Everyone knows that the stock market likes to bet on the future. It’s possible we’ll get a very good second-quarter earnings season without much change in the main stock market indices. This is a market that’s just plain unsure of itself.
Sentiment would improve if the sovereign debt issue were more under control. This is an issue that must be addressed, because global capital markets will no longer let it ride. Accordingly, we could be in for a slow growth period for quite a few years. Institutional investors have this view and it certainly is tempering the desire to buy stocks.
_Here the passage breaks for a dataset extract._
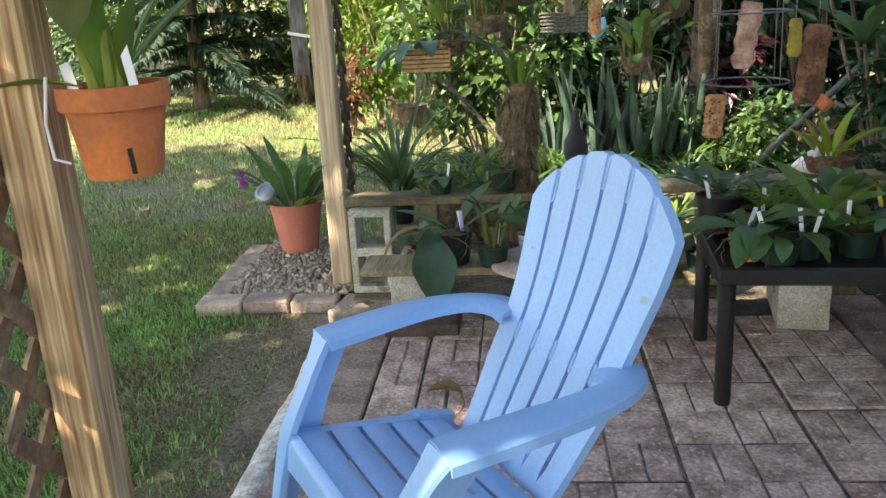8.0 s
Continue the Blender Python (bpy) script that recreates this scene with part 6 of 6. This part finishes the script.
RIGHT_ME, LEFT_ME = plain_mesh(0.232, S), plain_mesh(0.225, 0.272)
for i in range(-2, 2):
    off = 0.5 * S if i % 2 else 0.0
    for j in range(-14, 4):
        y = (j + 0.5) * S - off
        if y - S / 2 < -5.7:
            continue
        if y + S / 2 > 1.64:
            continue
        ob = new("paver", PAVERS[(i * 5 + j * 3) % 6])
        ob.parent = patio
        ob.matrix_world = pose((i + 0.5) * S, y, random.uniform(-0.002, 0.002), random.uniform(-0.35, 0.35), random.uniform(-0.35, 0.35), 90 * ((i + 2 * j) % 4) + random.uniform(-0.4, 0.4))
for j in range(-14, 4):
    ob = new("edge_paver", RIGHT_ME)
    ob.parent = patio
    ob.matrix_world = pose(2 * S + 0.118, (j + 0.5) * S, random.uniform(-0.003, 0.0), random.uniform(-0.5, 0.5), random.uniform(-0.6, 0.6), random.uniform(-0.6, 0.6))
for j in range(-20, 6):
    ob = new("edge_paver", LEFT_ME)
    ob.parent = patio
    ob.matrix_world = pose(-2 * S - 0.284, (j + 0.5) * 0.272, random.uniform(-0.004, 0.0), random.uniform(-0.6, 0.6), 0, random.uniform(-1, 1))
HALF_ME = []
for sd in range(3):
    g = np.random.default_rng(900 + sd)
    bm = boxed((-0.080, -S / 2 + 0.003, -0.05), (0.080, S / 2 - 0.003, -0.007))
    for x0, x1, y0, y1 in ((-0.077, 0.077, -0.198, -0.104), (-0.077, 0.077, -0.098, -0.004), (-0.077, -0.003, 0.004, 0.198), (0.003, 0.077, 0.004, 0.198)):
        z = g.uniform(-0.0015, 0.0012)
        A = [bm.verts.new((x, y, -0.0068)) for x, y in ((x0, y0), (x1, y0), (x1, y1), (x0, y1))]
        B = [bm.verts.new((x, y, z)) for x, y in ((x0 + 0.006, y0 + 0.006), (x1 - 0.006, y0 + 0.006), (x1 - 0.006, y1 - 0.006), (x0 + 0.006, y1 - 0.006))]
        bm.faces.new(B)
        for k in range(4):
            bm.faces.new((A[k], A[(k + 1) % 4], B[(k + 1) % 4], B[k]))
    bmesh.ops.recalc_face_normals(bm, faces=bm.faces)
    me = bpy.data.meshes.new("half_paver")
    bm.to_mesh(me)
    bm.free()
    me.materials.append(PAVER)
    HALF_ME.append(me)
for j in range(-14, 4):
    ob = new("half_paver", HALF_ME[j % 3])
    ob.parent = patio
    ob.matrix_world = pose(-2 * S - 0.085, (j + 0.5) * S - 0.2, random.uniform(-0.002, 0.001), 0, 0, 180 * (j % 2) + random.uniform(-0.4, 0.4))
The key index that I follow is the Dow Jones Transportation Average. This index made a solid recovery after tempting the 5,000 mark. It’s trading right around an all-time high and has shown amazing consistency in its performance since the market low in early 2009. We’re about to get the numbers from the big railroad companies and this will be an important indicator for investors. Railroad stocks were some of the best-performing stocks over the last year. Since May, they’ve mostly been in consolidation mode, as sentiment in the broader market weakened. In previous earnings reports, the railroad companies were quite positive about load factors, freight pricing and future demand. If these stocks are to accelerate from current levels, they will have to beat current guidance going into 2012.
We’ve seen quite a bit of yield buying lately, as investors have been migrating towards higher-dividend-paying stocks in order to generate some more consistent returns. This is a trend that is likely to stay with us due to the fact that the economy isn’t generating the kind of growth that everyone wants. With this in mind, the Dow Jones Industrial Average (Dow) should keep outperforming.
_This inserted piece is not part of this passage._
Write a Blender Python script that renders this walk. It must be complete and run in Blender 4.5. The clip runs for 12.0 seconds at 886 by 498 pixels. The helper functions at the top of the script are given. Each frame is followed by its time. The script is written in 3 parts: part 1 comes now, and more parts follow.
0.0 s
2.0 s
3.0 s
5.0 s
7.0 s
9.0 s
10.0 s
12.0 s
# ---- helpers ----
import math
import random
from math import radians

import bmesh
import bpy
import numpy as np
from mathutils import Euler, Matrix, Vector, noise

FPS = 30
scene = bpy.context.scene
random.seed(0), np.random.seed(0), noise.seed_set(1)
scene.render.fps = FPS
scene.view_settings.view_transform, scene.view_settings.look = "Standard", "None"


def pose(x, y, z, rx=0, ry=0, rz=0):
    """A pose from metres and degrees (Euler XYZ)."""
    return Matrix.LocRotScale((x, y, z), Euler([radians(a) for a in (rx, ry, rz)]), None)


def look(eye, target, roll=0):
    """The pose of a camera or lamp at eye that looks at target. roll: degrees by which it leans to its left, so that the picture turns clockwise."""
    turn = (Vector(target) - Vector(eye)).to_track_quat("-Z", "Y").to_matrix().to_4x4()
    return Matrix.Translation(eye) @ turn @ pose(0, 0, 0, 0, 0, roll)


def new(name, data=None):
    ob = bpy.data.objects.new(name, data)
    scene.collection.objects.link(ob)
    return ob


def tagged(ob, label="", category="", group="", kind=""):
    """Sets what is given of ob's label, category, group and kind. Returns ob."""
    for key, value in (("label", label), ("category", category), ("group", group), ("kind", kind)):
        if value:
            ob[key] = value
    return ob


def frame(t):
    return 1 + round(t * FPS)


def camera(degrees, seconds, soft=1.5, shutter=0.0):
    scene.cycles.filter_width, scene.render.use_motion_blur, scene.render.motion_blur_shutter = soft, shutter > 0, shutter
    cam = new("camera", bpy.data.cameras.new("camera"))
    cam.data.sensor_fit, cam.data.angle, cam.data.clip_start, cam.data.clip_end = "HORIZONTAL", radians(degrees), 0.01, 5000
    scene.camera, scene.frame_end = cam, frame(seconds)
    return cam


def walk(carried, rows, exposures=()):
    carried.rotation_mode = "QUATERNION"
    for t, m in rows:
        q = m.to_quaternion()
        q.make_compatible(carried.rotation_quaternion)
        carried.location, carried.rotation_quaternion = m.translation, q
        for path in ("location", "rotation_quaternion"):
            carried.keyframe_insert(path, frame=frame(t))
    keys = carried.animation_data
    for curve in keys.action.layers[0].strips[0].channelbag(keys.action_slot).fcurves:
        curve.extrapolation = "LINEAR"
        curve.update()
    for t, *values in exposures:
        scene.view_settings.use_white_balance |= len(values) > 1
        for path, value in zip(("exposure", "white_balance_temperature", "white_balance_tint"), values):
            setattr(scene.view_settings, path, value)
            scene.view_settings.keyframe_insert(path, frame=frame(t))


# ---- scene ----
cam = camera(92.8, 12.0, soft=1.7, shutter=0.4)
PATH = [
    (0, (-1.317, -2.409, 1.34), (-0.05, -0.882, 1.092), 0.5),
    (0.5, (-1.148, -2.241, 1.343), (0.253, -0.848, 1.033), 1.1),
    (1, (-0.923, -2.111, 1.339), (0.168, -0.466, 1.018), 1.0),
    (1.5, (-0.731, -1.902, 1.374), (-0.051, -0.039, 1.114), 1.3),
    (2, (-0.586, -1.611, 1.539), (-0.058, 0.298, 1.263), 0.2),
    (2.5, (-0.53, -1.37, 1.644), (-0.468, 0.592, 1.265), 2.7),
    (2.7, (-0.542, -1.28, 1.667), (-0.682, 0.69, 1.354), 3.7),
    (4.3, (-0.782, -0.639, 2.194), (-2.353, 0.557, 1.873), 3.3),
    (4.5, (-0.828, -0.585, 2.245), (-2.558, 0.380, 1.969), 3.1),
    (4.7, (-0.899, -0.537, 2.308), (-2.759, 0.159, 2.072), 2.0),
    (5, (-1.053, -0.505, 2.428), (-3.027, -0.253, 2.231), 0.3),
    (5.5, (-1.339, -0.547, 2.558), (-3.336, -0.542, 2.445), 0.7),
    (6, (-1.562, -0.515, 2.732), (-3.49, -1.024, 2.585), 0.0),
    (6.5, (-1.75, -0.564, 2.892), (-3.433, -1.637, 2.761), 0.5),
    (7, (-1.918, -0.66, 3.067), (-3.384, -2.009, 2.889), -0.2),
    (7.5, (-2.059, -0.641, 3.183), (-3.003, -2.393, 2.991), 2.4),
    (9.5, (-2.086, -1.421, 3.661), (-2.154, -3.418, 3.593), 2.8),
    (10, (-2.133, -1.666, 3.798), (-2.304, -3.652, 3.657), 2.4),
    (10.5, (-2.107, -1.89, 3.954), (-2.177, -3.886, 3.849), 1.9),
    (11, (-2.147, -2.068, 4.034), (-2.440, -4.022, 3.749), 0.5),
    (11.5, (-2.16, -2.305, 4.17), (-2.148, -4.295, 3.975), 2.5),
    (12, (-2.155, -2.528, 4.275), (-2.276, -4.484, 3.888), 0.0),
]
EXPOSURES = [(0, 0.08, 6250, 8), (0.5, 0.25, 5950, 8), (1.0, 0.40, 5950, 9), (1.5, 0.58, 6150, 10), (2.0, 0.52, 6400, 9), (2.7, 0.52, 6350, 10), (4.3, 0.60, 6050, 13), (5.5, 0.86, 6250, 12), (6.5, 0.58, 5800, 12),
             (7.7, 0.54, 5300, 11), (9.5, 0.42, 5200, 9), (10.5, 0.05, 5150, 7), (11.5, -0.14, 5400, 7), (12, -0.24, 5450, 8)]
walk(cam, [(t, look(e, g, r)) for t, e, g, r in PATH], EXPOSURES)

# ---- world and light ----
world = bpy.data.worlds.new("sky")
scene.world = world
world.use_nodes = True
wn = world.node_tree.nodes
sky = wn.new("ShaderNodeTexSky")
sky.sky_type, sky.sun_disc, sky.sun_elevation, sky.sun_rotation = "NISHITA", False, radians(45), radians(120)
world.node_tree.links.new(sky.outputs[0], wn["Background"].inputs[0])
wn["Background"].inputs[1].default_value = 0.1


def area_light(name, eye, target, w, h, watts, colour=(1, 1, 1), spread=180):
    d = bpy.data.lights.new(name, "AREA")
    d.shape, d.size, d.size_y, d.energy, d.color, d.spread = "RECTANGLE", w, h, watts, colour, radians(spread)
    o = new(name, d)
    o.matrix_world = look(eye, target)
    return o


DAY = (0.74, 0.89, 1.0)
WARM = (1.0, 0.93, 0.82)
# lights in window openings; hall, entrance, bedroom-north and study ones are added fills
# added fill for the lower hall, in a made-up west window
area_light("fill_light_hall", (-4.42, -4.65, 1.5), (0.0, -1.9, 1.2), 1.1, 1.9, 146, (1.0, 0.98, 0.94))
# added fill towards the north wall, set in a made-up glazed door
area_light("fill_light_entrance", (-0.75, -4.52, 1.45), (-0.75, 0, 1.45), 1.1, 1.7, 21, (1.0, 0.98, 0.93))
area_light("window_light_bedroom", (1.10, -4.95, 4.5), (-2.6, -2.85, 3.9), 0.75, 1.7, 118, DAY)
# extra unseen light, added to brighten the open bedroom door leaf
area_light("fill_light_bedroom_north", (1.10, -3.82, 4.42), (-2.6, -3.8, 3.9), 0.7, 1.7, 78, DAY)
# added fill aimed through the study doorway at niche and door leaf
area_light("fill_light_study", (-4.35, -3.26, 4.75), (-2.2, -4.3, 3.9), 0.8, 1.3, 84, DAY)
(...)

Currently, the Dow is trading right around the same level it was in early 2007. Its all-time high was set towards the end of the same year, then the index was sliced in half due to the mortgage meltdown. When I look at the Dow’s charts over different time periods, I’m struck with the expectation of total mediocrity going forward. Somehow, the index looks like it’s trying to balance itself out after only a few periods of major wealth creation. From 1995 to 2000, the Dow basically appreciated to 12,000 from the 4,000 level. That’s an incredible gain for large-cap companies in such a short period of time. Then, the Dow just drifted for the next seven years before breaking past the 12,000 level again in 2007.
Ignoring the spectacular ups and downs, the Dow is currently trading at the same level it was 12 years ago. Without dividends, an investor in that index would have lost money due to the rate of inflation. The lesson I suppose is that stock market indices are only a guide and they garner far too much attention. Lots of large-cap stocks beat the Dow’s performance over the last 12 years. In the end, it’s individual stock selection that counts. A major stock market index is more an indicator of investor sentiment than anything else.